§ **Work instructions**: Copy each line containing the word "Python" from the records that follow, please.

§ **Given records**:

>> BEGIN

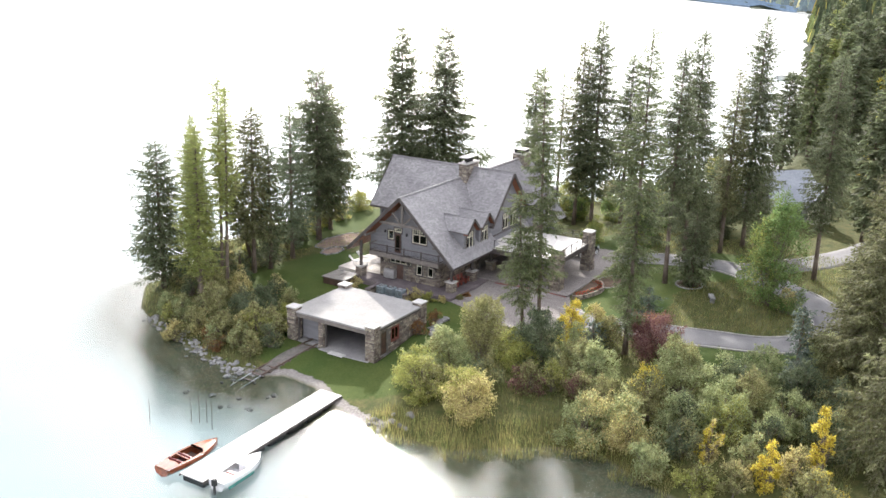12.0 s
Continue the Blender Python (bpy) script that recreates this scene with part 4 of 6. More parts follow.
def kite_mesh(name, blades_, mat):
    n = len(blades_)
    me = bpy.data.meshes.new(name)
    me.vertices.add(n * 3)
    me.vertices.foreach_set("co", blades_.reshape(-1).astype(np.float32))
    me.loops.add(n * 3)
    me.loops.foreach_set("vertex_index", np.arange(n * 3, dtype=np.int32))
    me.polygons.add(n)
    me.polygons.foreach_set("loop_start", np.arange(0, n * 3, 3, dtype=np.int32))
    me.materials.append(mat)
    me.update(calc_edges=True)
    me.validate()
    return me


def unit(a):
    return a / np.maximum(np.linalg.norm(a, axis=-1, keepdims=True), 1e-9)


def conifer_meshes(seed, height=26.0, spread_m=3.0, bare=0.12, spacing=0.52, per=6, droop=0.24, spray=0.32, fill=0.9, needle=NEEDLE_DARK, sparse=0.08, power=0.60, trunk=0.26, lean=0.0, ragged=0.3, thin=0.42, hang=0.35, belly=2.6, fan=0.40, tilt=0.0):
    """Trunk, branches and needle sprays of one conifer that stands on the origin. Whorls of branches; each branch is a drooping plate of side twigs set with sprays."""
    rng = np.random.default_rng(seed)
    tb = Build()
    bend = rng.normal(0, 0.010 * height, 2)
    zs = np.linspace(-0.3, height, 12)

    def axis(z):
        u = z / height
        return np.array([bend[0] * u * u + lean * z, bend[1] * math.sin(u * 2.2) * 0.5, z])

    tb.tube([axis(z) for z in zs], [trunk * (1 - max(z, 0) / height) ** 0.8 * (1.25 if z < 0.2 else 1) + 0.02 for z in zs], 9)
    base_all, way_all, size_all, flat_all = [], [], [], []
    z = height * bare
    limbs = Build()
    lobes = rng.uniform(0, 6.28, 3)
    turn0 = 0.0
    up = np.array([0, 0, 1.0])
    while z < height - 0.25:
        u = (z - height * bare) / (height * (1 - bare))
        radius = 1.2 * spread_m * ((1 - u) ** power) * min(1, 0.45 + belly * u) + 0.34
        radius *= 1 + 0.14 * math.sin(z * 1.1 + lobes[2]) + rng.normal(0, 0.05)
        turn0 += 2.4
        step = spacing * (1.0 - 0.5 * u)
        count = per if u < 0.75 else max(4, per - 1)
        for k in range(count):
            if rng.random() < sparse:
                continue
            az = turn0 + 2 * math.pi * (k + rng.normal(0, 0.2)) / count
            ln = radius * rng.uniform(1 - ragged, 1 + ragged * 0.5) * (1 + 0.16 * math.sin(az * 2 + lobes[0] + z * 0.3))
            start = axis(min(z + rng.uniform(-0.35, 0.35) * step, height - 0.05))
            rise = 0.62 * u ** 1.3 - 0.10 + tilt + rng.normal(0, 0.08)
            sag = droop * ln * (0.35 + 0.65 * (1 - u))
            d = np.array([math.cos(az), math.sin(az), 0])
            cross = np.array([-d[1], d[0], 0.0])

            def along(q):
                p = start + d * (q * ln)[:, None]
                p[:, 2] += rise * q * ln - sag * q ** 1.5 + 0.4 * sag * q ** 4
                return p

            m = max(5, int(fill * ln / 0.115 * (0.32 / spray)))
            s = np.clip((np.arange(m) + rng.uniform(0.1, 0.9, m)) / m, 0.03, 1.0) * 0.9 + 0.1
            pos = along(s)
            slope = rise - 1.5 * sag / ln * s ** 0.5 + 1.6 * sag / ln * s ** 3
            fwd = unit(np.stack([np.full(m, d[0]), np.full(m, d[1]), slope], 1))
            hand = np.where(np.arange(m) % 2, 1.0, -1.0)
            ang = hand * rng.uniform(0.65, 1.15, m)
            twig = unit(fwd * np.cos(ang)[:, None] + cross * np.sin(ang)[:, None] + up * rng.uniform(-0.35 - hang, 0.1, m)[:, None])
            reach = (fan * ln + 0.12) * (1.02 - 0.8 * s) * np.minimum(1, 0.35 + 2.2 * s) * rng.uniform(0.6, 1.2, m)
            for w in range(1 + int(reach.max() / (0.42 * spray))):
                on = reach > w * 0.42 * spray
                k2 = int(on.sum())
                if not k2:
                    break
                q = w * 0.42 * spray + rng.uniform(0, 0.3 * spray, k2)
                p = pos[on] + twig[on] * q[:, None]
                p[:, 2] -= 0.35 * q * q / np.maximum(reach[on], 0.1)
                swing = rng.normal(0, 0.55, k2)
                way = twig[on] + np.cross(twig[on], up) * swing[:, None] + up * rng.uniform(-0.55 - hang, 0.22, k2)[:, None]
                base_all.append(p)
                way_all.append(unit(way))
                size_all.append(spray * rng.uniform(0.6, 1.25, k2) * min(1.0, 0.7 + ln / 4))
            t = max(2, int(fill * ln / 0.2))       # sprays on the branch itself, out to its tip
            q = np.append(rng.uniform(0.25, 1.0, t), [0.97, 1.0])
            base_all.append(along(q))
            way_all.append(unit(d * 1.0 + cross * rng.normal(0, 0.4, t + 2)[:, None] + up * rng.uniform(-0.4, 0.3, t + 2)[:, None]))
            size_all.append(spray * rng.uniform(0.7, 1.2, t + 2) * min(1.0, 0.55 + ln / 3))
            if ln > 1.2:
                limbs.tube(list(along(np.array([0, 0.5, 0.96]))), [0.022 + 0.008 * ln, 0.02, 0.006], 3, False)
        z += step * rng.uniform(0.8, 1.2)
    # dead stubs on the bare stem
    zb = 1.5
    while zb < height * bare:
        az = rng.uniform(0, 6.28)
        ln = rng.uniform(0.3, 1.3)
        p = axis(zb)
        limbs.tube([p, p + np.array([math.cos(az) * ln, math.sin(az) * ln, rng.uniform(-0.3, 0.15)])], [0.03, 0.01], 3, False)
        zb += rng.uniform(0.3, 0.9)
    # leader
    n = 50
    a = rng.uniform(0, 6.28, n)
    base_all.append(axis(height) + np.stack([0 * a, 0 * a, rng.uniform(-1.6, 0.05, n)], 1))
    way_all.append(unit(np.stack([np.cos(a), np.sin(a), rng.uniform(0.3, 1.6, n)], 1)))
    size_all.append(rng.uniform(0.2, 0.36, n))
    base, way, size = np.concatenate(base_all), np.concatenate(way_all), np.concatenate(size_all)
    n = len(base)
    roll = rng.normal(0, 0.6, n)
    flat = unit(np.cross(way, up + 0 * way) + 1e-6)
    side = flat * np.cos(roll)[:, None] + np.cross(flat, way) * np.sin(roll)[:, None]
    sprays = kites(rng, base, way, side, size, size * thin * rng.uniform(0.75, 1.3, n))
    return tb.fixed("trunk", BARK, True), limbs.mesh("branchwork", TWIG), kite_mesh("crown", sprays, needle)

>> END
>> BEGIN

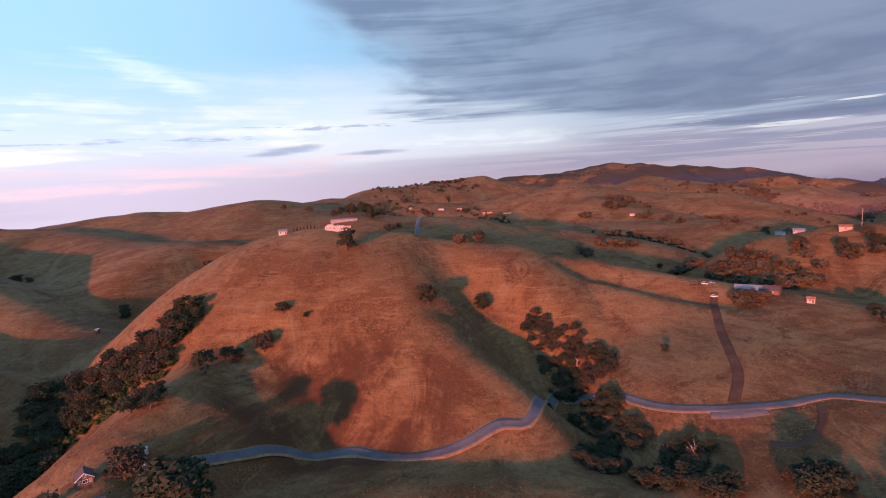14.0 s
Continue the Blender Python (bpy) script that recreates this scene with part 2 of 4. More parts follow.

>> END

§ **Problem solution**:
Continue the Blender Python (bpy) script that recreates this scene with part 4 of 6. More parts follow.
Continue the Blender Python (bpy) script that recreates this scene with part 2 of 4. More parts follow.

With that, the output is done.